### EXERCISE REQUIREMENTS
Write out, exactly as given, every line from the one holding "2 of 4. More parts follow." to the one holding "3, 0.7), relief_scale=14)", including both.

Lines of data
****
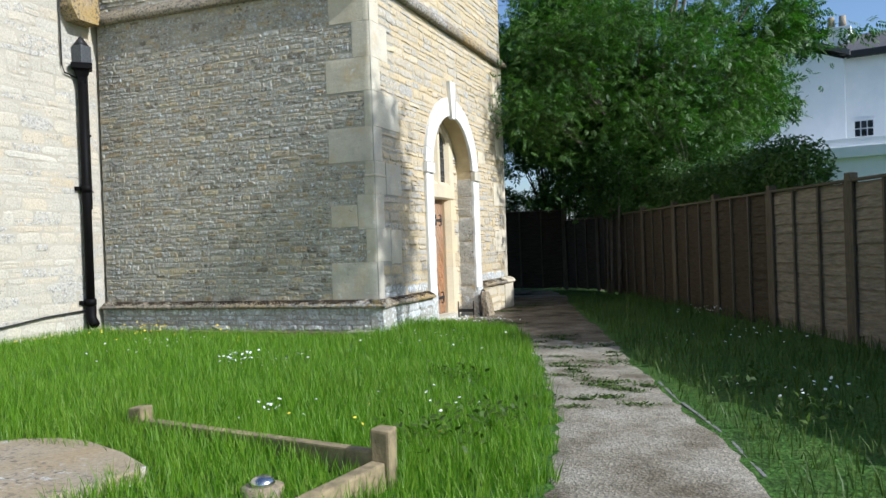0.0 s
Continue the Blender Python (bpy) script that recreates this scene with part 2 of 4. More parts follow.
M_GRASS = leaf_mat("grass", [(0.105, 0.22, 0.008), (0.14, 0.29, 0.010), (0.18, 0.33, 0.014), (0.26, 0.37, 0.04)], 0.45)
# shade is put into this green: a darker copy for the verge and weeds
M_VERGE_SHADED = leaf_mat("verge_grass_shade_darkened", [(0.03, 0.066, 0.008), (0.045, 0.092, 0.011), (0.065, 0.118, 0.018)], 0.22)
M_LEAF = leaf_mat("ash_leaves", [(0.022, 0.065, 0.012), (0.045, 0.115, 0.018), (0.10, 0.21, 0.035)], 0.35)
M_LEAF_B = leaf_mat("bright_leaves", [(0.08, 0.17, 0.03), (0.11, 0.22, 0.04), (0.14, 0.25, 0.05)], 0.45)
M_HEDGE = leaf_mat("hedge_leaves", [(0.03, 0.07, 0.02), (0.045, 0.10, 0.03), (0.06, 0.12, 0.03)], 0.3)
M_BARK = plain_mat("bark", (0.07, 0.055, 0.04), (0.17, 0.14, 0.11), 8, 0.95, relief=0.02, stretch=(3, 3, 0.7), relief_scale=14)


def door_mat():
    m, t, b = shader("oiled_pine")
    grain = noise_at(t, 9, 8, 0.6, (1, 0.5, 8), True)
    col = ramp(t, grain, [(0.28, (0.15, 0.065, 0.026)), (0.45, (0.36, 0.185, 0.08)), (0.75, (0.53, 0.33, 0.175))])
    tone = ramp(t, each(t), [(0, (0.66, 0.62, 0.60)), (1, (1.15, 1.05, 1.0))])
    col = mix(t, 1.0, col, tone, "MULTIPLY")
    weather = noise_at(t, 1.7, 4, 0.6)
    col = mix(t, step(t, weather, 0.42, 0.68), col, mix(t, 0.55, col, (0.40, 0.29, 0.19)))
    knots = noise_at(t, 15, 2, 0.5, (1, 0.7, 1.5), True)
    col = mix(t, step(t, knots, 0.63, 0.70), col, (0.075, 0.03, 0.014))
    t.links.new(col, b.inputs["Base Color"])
    b.inputs["Roughness"].default_value = 0.6
    bump(t, b, grain, 0.0015)
    return m


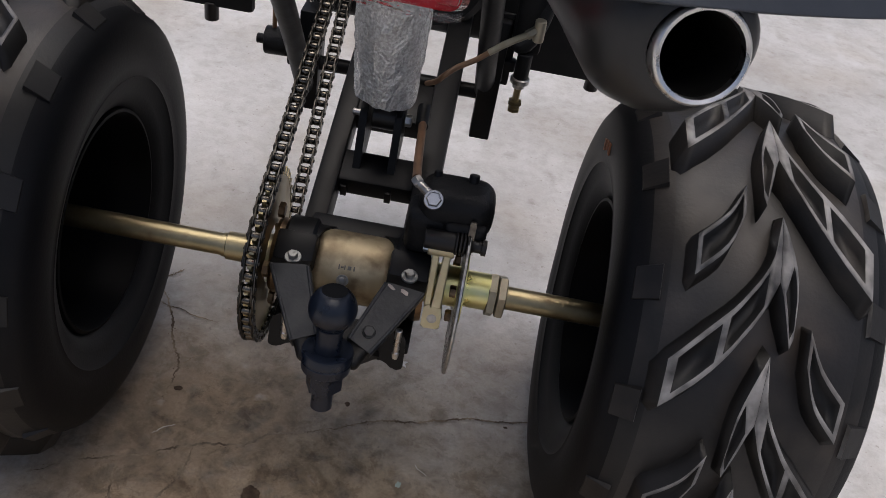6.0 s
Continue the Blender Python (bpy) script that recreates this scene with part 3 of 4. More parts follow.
****
### EXERCISE ANSWER
Continue the Blender Python (bpy) script that recreates this scene with part 2 of 4. More parts follow.
M_GRASS = leaf_mat("grass", [(0.105, 0.22, 0.008), (0.14, 0.29, 0.010), (0.18, 0.33, 0.014), (0.26, 0.37, 0.04)], 0.45)
# shade is put into this green: a darker copy for the verge and weeds
M_VERGE_SHADED = leaf_mat("verge_grass_shade_darkened", [(0.03, 0.066, 0.008), (0.045, 0.092, 0.011), (0.065, 0.118, 0.018)], 0.22)
M_LEAF = leaf_mat("ash_leaves", [(0.022, 0.065, 0.012), (0.045, 0.115, 0.018), (0.10, 0.21, 0.035)], 0.35)
M_LEAF_B = leaf_mat("bright_leaves", [(0.08, 0.17, 0.03), (0.11, 0.22, 0.04), (0.14, 0.25, 0.05)], 0.45)
M_HEDGE = leaf_mat("hedge_leaves", [(0.03, 0.07, 0.02), (0.045, 0.10, 0.03), (0.06, 0.12, 0.03)], 0.3)
M_BARK = plain_mat("bark", (0.07, 0.055, 0.04), (0.17, 0.14, 0.11), 8, 0.95, relief=0.02, stretch=(3, 3, 0.7), relief_scale=14)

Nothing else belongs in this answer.